[start]
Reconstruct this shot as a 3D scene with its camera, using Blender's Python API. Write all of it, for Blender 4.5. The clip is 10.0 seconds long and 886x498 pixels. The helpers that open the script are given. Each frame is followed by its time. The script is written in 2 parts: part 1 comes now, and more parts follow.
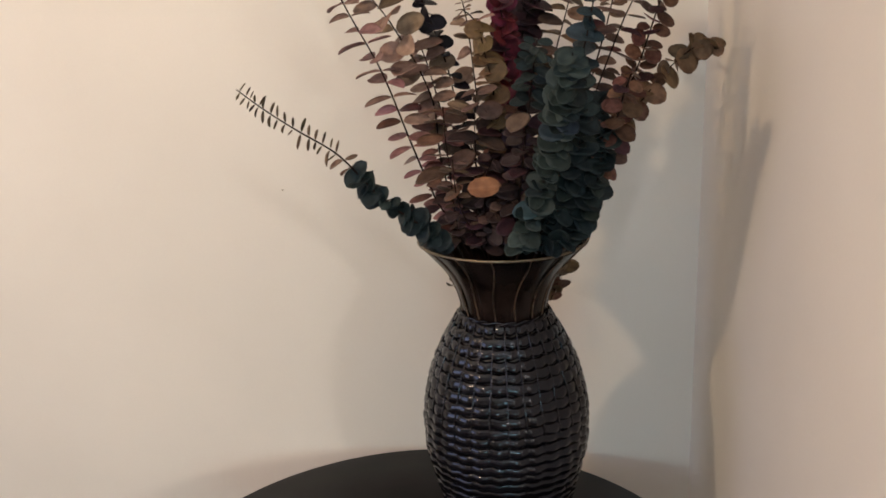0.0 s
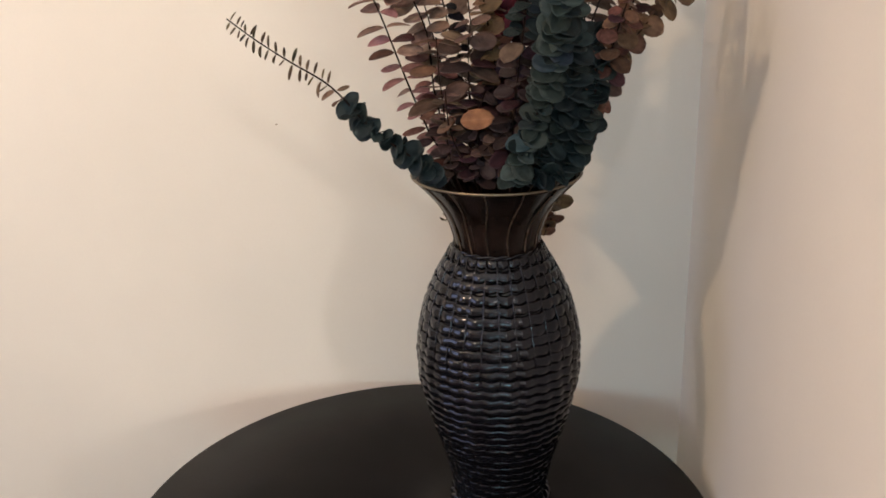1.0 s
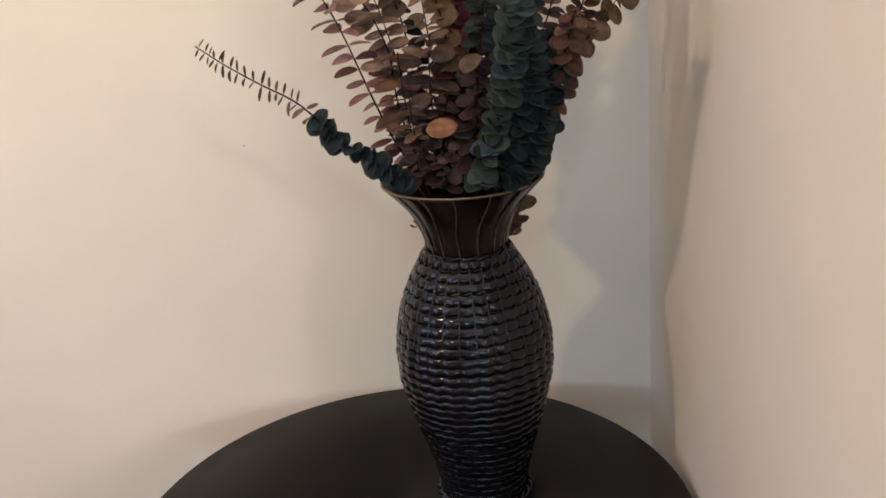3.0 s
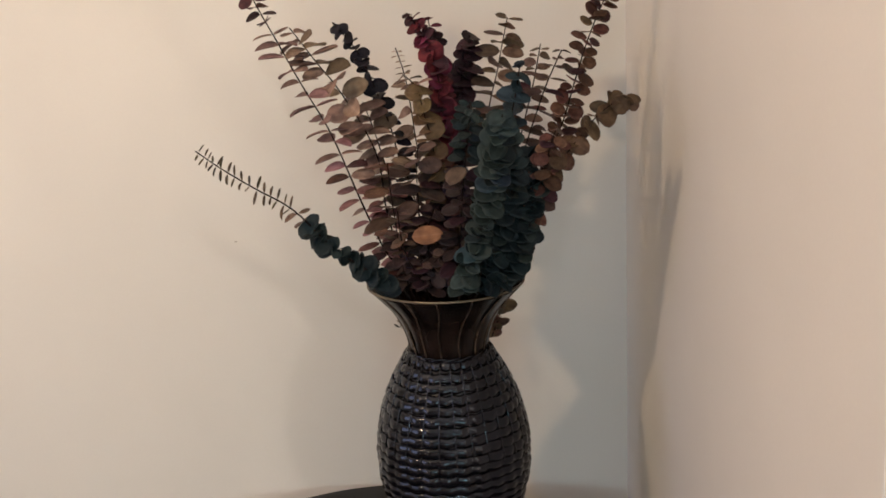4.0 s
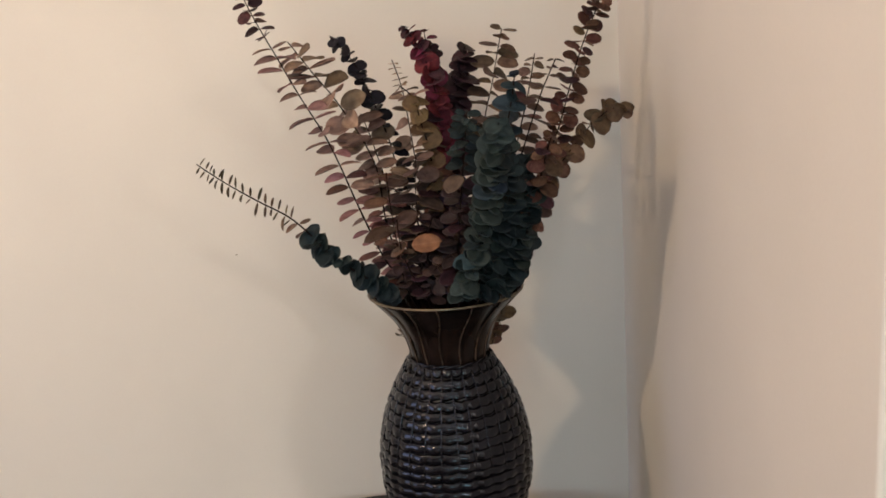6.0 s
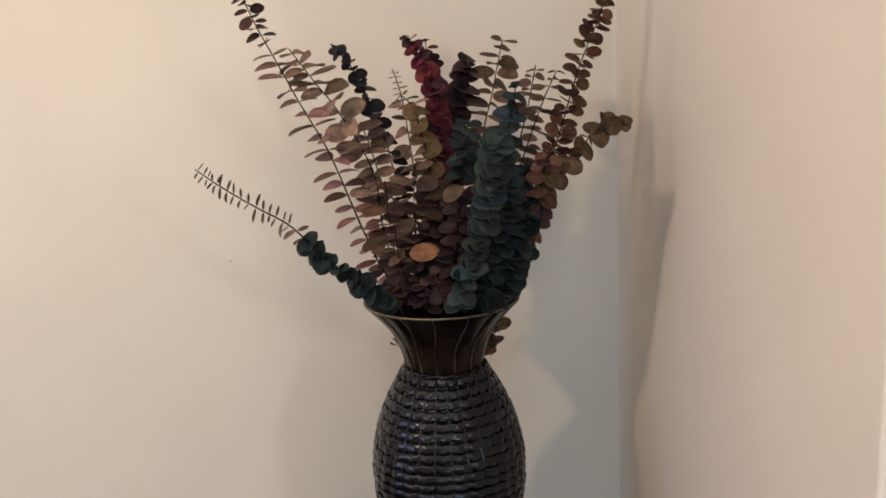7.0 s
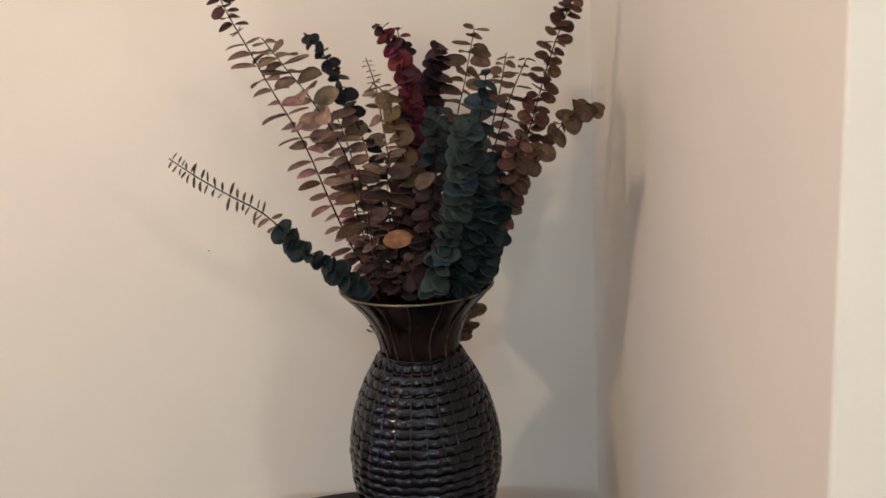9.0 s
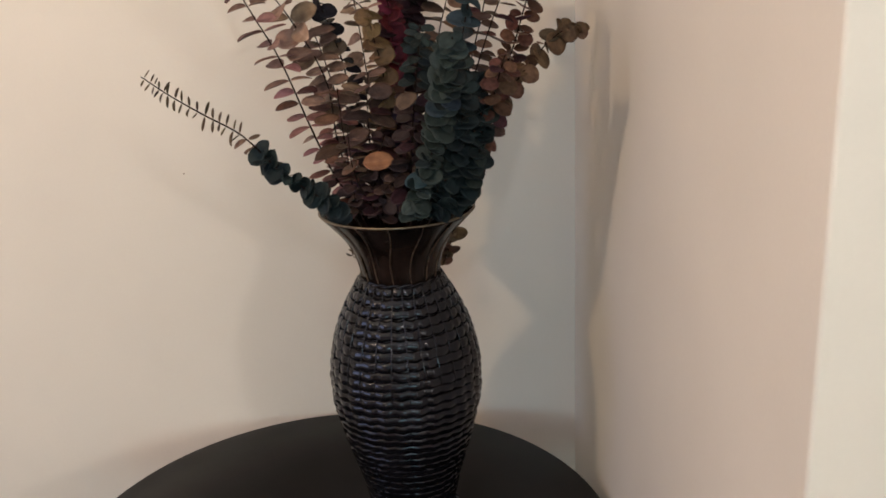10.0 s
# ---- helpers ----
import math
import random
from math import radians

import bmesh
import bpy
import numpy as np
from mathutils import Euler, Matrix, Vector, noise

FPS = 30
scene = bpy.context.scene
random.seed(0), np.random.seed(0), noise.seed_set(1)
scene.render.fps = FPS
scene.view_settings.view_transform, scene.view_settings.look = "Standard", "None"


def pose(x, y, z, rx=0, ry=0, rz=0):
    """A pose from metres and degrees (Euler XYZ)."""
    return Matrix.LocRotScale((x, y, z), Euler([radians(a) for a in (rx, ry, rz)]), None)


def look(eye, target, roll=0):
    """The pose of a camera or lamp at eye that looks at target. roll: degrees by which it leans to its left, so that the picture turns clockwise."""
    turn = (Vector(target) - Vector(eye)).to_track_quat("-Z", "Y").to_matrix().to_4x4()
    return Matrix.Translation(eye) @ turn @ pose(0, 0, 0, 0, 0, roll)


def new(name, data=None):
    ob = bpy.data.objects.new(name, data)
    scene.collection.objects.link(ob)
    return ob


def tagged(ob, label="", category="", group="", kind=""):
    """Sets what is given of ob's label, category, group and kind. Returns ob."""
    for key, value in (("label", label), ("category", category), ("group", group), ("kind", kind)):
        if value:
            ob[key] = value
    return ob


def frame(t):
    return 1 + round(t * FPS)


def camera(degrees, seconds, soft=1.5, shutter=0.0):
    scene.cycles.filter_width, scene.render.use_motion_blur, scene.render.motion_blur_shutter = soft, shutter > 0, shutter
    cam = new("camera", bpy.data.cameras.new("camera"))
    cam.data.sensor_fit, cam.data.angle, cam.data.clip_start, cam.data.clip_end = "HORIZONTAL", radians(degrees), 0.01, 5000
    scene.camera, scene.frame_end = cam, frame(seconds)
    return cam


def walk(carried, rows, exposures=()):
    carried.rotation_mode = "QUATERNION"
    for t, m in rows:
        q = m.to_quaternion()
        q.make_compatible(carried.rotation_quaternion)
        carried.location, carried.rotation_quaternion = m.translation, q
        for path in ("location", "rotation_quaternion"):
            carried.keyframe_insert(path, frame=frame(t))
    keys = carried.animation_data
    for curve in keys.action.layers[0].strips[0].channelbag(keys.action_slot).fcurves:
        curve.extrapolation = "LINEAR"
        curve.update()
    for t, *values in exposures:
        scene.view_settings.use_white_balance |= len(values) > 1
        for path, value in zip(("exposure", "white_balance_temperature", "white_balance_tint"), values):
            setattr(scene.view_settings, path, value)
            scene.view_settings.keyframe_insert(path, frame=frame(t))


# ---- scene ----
cam = camera(52.32, 10.0, soft=1.7)
# seconds, eye, turn
ROWS = [
    (0, 0.0378, -1.0237, 1.4686, 74.282, 2.090, 5.475),
    (0.5, 0.0420, -1.0316, 1.4635, 73.235, 1.734, 5.051),
    (0.8, 0.0438, -1.0270, 1.4600, 70.700, 1.770, 5.050),
    (1, 0.0455, -1.0241, 1.4579, 70.649, 1.799, 5.555),
    (1.5, 0.0584, -1.0408, 1.4761, 70.939, 2.812, 6.461),
    (2, 0.0732, -1.0222, 1.4742, 71.066, 3.838, 4.878),
    (2.2, 0.0668, -1.0293, 1.4827, 70.585, 4.036, 3.494),
    (3.3, 0.0328, -1.0908, 1.4595, 72.509, 4.286, 1.837),
    (3.5, 0.0377, -1.1014, 1.4746, 73.880, 3.380, 2.127),
    (4, 0.0412, -1.1092, 1.4914, 76.918, 2.858, 1.532),
    (4.5, 0.0349, -1.1109, 1.4783, 74.088, 2.277, 0.055),
    (5, 0.0337, -1.1046, 1.4768, 74.046, 2.068, 0.270),
    (5.2, 0.0365, -1.1130, 1.4840, 75.350, 2.500, 0.850),
    (5.5, 0.0408, -1.1267, 1.4956, 76.332, 3.312, 1.064),
    (6, 0.0396, -1.1261, 1.4870, 77.821, 3.765, 1.180),
    (6.2, 0.0321, -1.1295, 1.4842, 78.653, 3.506, 0.845),
    (7.5, 0.0290, -1.1238, 1.4854, 78.494, 2.436, 0.840),
    (8, 0.0308, -1.1339, 1.4883, 78.427, 2.845, 0.280),
    (8.5, 0.0472, -1.1358, 1.4880, 77.865, 3.111, 0.130),
    (9, 0.0467, -1.1367, 1.4814, 77.905, 2.915, -0.130),
    (9.5, 0.0475, -1.1344, 1.4756, 76.607, 2.817, -0.760),
    (10, 0.0396, -1.1242, 1.4731, 73.229, 2.417, -1.610),
]
walk(cam, [(t, pose(x, y, z, rx, ry, rz)) for t, x, y, z, rx, ry, rz in ROWS],
     [(0.0, 0.05), (0.5, 0.13), (0.8, 0.19), (1.0, 0.26), (1.2, 0.21), (1.5, 0.12), (2.0, 0.1), (3.5, 0.08), (4.0, -0.05), (4.5, -0.12), (5.0, -0.02), (5.5, -0.03), (7.5, -0.05), (9.0, -0.05), (10.0, -0.06)])

# ---- plan, metres: the vase stands at the origin of the plan ----
WALL_N, WALL_E, JOG = 0.317, 0.283, -0.600     # back wall, right wall, outer corner of the right wall
WEST, SOUTH, EAST, TOP = -2.3, -3.4, 2.4, 2.5  # rest of the room
TABLE = (-0.100, -0.062, 0.374, 0.75)          # centre, radius, height
RIM_Z, NECK_Z = 1.192, 1.106

# ---- light ----
world = bpy.data.worlds.new("world")
scene.world = world
world.use_nodes = True
wn = world.node_tree
sky = wn.nodes.new("ShaderNodeTexSky")
sky.sky_type, sky.sun_disc = "NISHITA", False
sky.sun_elevation, sky.sun_rotation = radians(25), radians(200)
wn.links.new(sky.outputs["Color"], wn.nodes["Background"].inputs["Color"])
wn.nodes["Background"].inputs["Strength"].default_value = 0.08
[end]
REQUIREMENTS - Give again, word for word, the lines starting at the line that has "from mathutils import" and ending at the line that has "for t, m in", with both of those lines included and nothing else.

RESPONSE TO THIS TASK -
from mathutils import Euler, Matrix, Vector, noise

FPS = 30
scene = bpy.context.scene
random.seed(0), np.random.seed(0), noise.seed_set(1)
scene.render.fps = FPS
scene.view_settings.view_transform, scene.view_settings.look = "Standard", "None"


def pose(x, y, z, rx=0, ry=0, rz=0):
    """A pose from metres and degrees (Euler XYZ)."""
    return Matrix.LocRotScale((x, y, z), Euler([radians(a) for a in (rx, ry, rz)]), None)


def look(eye, target, roll=0):
    """The pose of a camera or lamp at eye that looks at target. roll: degrees by which it leans to its left, so that the picture turns clockwise."""
    turn = (Vector(target) - Vector(eye)).to_track_quat("-Z", "Y").to_matrix().to_4x4()
    return Matrix.Translation(eye) @ turn @ pose(0, 0, 0, 0, 0, roll)


def new(name, data=None):
    ob = bpy.data.objects.new(name, data)
    scene.collection.objects.link(ob)
    return ob


def tagged(ob, label="", category="", group="", kind=""):
    """Sets what is given of ob's label, category, group and kind. Returns ob."""
    for key, value in (("label", label), ("category", category), ("group", group), ("kind", kind)):
        if value:
            ob[key] = value
    return ob


def frame(t):
    return 1 + round(t * FPS)


def camera(degrees, seconds, soft=1.5, shutter=0.0):
    scene.cycles.filter_width, scene.render.use_motion_blur, scene.render.motion_blur_shutter = soft, shutter > 0, shutter
    cam = new("camera", bpy.data.cameras.new("camera"))
    cam.data.sensor_fit, cam.data.angle, cam.data.clip_start, cam.data.clip_end = "HORIZONTAL", radians(degrees), 0.01, 5000
    scene.camera, scene.frame_end = cam, frame(seconds)
    return cam


def walk(carried, rows, exposures=()):
    carried.rotation_mode = "QUATERNION"
    for t, m in rows:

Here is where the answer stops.